Allow spaces in link destination delimited with pointy brackets.
Adjust max length of decimal/numeric entities.
Fix inline raw HTML parsing. This fixes a recently added failing spec test case. \ 
Previously spaces were being allowed in unquoted attribute values; no we forbid \ 
them.
Don't allow list markers to be indented >= 4 spaces.
Check for empty buffer when rendering (Phil Turnbull). For empty documents, \ 
->size is zero so renderer.buffer->ptr[renderer.buffer->size - 1] will \ 
cause an out-of-bounds read. Empty buffers always point to the global \ 
cmark_strbuf__initbuf buffer so we read cmark_strbuf__initbuf[-1].
Also run API tests with CMARK_SHARED=OFF (Nick Wellnhofer).
Rename roundtrip and entity tests (Nick Wellnhofer). Rename the tests to reflect \ 
that they use the library, not the executable.
Generate export header for static-only build.
Fuzz width parameter too (Phil Turnbull). Allow the width parameter to be \ 
generated too so we get better fuzz-coverage.

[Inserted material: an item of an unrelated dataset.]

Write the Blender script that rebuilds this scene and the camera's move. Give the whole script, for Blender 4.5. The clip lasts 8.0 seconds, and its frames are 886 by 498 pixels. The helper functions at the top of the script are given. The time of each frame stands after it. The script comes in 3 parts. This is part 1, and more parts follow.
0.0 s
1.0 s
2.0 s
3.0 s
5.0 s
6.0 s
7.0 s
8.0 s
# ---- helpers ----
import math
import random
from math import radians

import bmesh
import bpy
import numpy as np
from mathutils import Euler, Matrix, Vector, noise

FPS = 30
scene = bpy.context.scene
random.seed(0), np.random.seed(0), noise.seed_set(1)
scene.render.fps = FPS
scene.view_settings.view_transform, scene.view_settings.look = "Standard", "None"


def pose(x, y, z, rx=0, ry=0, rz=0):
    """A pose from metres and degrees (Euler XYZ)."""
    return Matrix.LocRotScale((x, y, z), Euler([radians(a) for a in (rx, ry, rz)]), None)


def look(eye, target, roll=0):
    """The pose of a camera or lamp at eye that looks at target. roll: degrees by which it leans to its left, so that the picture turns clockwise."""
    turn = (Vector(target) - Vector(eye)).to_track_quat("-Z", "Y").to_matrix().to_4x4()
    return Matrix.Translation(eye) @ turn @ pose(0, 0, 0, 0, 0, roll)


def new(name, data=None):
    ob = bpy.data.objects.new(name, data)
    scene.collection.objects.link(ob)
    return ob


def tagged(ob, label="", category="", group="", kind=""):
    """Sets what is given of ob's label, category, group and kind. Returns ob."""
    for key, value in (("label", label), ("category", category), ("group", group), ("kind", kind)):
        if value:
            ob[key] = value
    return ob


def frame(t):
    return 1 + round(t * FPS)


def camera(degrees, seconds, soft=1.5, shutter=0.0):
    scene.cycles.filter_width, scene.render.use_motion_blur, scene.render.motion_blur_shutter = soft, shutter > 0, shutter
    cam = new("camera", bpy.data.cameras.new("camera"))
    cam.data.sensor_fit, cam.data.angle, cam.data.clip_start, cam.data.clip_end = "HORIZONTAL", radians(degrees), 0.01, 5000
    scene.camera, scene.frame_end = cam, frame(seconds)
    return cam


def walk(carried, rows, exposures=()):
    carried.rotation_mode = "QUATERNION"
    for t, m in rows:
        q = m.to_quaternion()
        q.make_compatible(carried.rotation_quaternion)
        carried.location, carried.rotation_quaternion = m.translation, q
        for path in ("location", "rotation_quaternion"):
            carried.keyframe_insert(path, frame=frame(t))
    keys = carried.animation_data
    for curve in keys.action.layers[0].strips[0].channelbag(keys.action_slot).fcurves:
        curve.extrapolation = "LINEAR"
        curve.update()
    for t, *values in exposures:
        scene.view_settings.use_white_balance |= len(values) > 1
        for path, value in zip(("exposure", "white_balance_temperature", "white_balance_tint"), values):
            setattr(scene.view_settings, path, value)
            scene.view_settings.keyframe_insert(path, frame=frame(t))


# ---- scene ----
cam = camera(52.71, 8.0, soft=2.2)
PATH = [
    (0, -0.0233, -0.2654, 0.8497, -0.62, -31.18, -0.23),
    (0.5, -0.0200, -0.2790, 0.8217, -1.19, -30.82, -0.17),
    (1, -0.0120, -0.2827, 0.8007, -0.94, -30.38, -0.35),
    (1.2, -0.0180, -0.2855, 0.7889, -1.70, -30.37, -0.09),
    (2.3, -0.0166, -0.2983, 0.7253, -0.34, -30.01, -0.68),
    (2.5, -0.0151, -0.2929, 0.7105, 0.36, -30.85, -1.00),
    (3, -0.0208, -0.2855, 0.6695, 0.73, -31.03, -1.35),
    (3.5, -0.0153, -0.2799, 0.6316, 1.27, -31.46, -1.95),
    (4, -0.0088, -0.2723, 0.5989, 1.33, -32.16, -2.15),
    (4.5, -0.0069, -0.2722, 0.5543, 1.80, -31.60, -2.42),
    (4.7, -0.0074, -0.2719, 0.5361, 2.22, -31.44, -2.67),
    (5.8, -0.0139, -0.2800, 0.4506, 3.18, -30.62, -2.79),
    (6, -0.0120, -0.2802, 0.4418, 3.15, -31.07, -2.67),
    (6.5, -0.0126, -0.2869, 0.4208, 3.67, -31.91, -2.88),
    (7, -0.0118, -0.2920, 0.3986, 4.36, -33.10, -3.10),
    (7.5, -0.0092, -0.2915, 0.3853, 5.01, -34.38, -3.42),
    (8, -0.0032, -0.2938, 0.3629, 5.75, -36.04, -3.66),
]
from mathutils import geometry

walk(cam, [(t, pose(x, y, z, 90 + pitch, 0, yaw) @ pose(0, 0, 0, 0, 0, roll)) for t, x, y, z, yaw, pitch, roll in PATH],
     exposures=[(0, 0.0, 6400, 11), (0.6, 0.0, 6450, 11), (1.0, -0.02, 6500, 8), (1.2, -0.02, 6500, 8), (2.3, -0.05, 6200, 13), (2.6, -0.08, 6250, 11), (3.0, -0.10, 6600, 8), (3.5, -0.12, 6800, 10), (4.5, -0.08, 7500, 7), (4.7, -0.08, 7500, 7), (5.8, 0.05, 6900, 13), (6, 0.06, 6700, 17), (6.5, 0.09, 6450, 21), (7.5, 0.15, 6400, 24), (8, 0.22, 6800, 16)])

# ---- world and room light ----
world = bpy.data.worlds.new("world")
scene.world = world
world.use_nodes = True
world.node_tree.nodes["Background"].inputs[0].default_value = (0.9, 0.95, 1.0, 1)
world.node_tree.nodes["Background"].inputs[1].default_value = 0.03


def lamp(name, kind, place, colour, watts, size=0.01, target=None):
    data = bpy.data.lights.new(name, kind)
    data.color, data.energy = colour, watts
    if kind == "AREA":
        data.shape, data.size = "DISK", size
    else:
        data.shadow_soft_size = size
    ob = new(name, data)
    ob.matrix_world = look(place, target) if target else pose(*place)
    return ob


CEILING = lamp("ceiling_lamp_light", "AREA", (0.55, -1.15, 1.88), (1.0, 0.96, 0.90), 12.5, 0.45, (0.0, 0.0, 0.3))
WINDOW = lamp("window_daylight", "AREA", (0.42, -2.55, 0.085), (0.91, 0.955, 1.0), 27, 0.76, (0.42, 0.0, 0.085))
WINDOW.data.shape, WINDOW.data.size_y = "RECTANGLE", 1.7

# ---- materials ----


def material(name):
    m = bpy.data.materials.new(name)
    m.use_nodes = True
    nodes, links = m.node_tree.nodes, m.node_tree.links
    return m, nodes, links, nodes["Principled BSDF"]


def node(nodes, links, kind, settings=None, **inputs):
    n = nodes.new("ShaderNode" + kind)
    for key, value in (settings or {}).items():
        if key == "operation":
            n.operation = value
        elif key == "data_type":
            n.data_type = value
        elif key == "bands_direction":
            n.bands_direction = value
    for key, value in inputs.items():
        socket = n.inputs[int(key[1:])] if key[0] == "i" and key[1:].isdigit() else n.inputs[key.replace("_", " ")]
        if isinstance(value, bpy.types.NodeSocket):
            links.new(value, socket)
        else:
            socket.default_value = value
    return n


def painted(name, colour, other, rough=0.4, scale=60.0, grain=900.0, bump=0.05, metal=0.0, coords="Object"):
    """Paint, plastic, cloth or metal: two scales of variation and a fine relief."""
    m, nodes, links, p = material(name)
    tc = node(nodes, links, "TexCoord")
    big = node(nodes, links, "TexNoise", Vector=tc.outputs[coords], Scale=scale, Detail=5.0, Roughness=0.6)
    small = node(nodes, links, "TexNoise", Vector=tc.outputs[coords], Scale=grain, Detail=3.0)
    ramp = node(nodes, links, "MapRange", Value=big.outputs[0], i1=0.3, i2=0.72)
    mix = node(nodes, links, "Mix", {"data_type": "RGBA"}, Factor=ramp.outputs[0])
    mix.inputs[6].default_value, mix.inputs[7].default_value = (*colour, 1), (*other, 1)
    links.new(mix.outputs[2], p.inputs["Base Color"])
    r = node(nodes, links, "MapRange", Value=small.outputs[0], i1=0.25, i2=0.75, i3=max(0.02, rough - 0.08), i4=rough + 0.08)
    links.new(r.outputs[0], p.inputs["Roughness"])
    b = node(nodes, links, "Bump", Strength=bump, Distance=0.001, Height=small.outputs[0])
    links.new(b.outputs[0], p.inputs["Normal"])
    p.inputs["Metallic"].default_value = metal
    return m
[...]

Don't discard empty fuzz test-cases (Phil Turnbull). We currently discard fuzz \ 
test-cases that are empty but empty inputs are valid markdown. This improves the \ 
fuzzing coverage slightly.
Fixed exit code for pathological tests.
Add allowed failures to pathological_tests.py. This allows us to include tests \ 
that we don't yet know how to pass.
Add timeout to pathological_tests.py. Tests must complete in 8 seconds or are errors.
Add more pathological tests.
Use pledge(2) on OpenBSD (Ashe Connor).
Update the Racket wrapper (Eli Barzilay).
Makefile: For afl target, don't build tests.